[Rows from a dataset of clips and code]
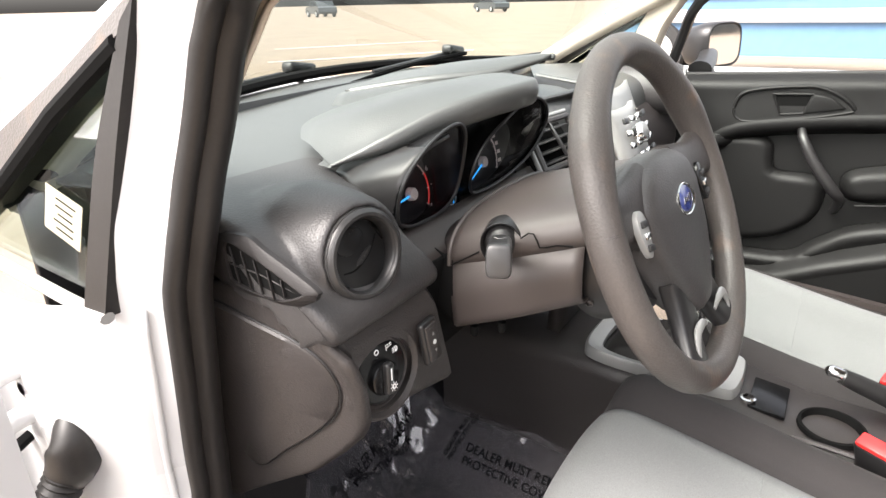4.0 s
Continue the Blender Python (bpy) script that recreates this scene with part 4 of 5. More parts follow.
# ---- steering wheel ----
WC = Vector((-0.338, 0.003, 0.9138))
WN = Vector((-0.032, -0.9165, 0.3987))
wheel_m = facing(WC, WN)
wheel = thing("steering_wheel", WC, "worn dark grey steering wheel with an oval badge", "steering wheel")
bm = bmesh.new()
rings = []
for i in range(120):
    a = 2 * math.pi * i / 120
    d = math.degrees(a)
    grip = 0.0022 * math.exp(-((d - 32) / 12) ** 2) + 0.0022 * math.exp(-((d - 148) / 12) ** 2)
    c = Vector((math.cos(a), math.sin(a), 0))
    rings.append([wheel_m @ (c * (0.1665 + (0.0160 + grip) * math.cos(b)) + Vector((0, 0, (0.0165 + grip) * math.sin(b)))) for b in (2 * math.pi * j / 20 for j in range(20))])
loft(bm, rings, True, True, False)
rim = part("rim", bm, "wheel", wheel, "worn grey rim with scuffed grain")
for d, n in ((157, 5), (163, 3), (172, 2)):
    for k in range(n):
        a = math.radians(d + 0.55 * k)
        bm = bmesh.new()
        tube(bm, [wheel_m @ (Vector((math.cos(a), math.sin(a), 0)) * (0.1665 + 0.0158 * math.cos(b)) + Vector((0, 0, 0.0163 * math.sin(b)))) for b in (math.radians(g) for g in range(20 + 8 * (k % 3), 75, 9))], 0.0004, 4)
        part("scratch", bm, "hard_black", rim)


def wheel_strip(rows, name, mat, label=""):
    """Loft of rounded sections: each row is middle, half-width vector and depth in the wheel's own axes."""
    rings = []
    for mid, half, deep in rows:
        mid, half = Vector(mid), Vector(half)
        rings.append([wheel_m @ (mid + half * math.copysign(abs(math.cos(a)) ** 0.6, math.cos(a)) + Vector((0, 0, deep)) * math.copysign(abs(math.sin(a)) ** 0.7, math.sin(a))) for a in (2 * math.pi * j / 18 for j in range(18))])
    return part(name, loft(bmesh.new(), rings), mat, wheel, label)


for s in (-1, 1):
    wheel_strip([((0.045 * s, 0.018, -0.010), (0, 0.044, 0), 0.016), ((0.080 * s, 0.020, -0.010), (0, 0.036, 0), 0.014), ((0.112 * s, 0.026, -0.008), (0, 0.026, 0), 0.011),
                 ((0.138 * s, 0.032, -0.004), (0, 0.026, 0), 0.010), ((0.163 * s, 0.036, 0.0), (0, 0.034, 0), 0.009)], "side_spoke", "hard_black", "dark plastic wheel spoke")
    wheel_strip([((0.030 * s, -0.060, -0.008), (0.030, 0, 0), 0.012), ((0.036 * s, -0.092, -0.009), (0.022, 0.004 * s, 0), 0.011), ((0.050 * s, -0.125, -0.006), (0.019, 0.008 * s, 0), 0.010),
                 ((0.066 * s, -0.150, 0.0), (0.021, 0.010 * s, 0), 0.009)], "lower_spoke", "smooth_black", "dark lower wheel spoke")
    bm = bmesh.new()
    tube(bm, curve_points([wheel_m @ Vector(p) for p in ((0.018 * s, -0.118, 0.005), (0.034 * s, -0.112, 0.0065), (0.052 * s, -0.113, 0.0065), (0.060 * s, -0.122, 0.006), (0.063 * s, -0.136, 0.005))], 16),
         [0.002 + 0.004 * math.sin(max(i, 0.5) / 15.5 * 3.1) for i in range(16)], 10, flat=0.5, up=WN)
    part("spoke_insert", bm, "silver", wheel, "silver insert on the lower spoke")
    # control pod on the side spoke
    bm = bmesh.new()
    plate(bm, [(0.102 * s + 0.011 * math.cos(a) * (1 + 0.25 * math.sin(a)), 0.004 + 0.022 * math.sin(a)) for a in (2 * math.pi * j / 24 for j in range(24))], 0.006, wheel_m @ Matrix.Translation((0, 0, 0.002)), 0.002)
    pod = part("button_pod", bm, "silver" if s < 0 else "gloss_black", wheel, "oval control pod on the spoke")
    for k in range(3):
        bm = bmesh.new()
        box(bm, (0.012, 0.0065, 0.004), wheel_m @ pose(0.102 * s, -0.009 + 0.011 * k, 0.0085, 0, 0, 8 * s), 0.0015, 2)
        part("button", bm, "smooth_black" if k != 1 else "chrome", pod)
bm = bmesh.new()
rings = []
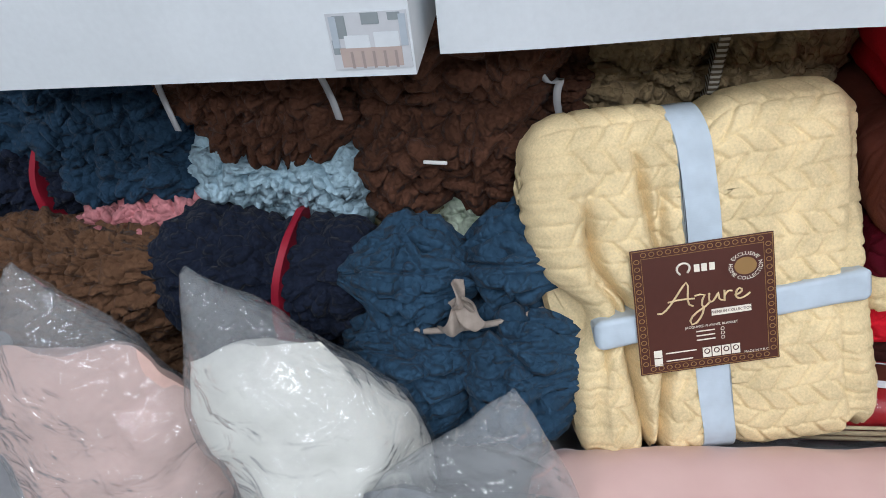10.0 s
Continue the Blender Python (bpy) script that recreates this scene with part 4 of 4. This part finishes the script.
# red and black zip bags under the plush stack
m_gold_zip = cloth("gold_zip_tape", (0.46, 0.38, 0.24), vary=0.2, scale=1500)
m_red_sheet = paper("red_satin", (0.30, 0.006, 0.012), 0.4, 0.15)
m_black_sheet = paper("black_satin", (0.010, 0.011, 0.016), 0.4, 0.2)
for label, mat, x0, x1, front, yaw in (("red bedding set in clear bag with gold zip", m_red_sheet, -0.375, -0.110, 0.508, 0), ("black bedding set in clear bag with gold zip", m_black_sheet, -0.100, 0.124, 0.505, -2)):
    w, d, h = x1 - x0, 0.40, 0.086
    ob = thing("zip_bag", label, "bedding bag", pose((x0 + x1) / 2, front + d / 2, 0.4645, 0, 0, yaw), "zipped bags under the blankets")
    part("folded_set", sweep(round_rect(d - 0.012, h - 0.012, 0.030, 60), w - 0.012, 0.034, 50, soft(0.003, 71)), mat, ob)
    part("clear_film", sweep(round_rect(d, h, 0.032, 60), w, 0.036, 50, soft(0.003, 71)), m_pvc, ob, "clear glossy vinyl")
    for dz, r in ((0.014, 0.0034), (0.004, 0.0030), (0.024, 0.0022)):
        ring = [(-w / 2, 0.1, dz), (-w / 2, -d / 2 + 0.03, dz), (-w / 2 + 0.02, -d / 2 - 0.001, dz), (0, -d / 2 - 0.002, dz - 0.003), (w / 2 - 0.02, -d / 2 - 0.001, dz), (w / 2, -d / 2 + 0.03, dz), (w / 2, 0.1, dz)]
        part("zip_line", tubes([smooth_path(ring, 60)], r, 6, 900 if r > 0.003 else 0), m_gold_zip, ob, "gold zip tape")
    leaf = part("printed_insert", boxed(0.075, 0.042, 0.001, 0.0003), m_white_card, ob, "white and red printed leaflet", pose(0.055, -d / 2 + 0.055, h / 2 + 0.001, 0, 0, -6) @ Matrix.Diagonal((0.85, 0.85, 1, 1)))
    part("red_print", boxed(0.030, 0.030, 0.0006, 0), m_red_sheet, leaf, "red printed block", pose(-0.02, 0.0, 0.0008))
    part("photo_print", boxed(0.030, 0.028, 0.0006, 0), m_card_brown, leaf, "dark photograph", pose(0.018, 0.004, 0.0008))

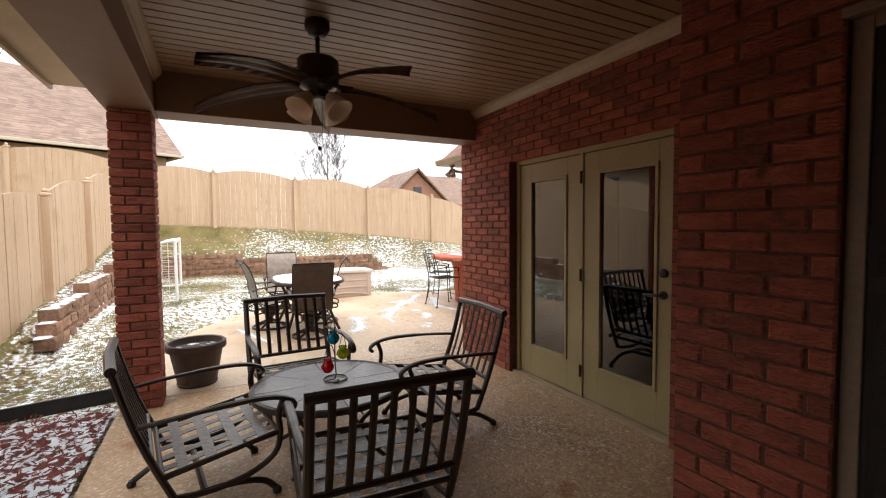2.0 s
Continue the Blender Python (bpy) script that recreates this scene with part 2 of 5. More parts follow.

# [OBJECTIVE]
Pick out every line above that holds the word "Continue" and copy it.

# [TASK ANSWER]
Continue the Blender Python (bpy) script that recreates this scene with part 4 of 5. More parts follow.
Continue the Blender Python (bpy) script that recreates this scene with part 4 of 4. This part finishes the script.
Continue the Blender Python (bpy) script that recreates this scene with part 2 of 5. More parts follow.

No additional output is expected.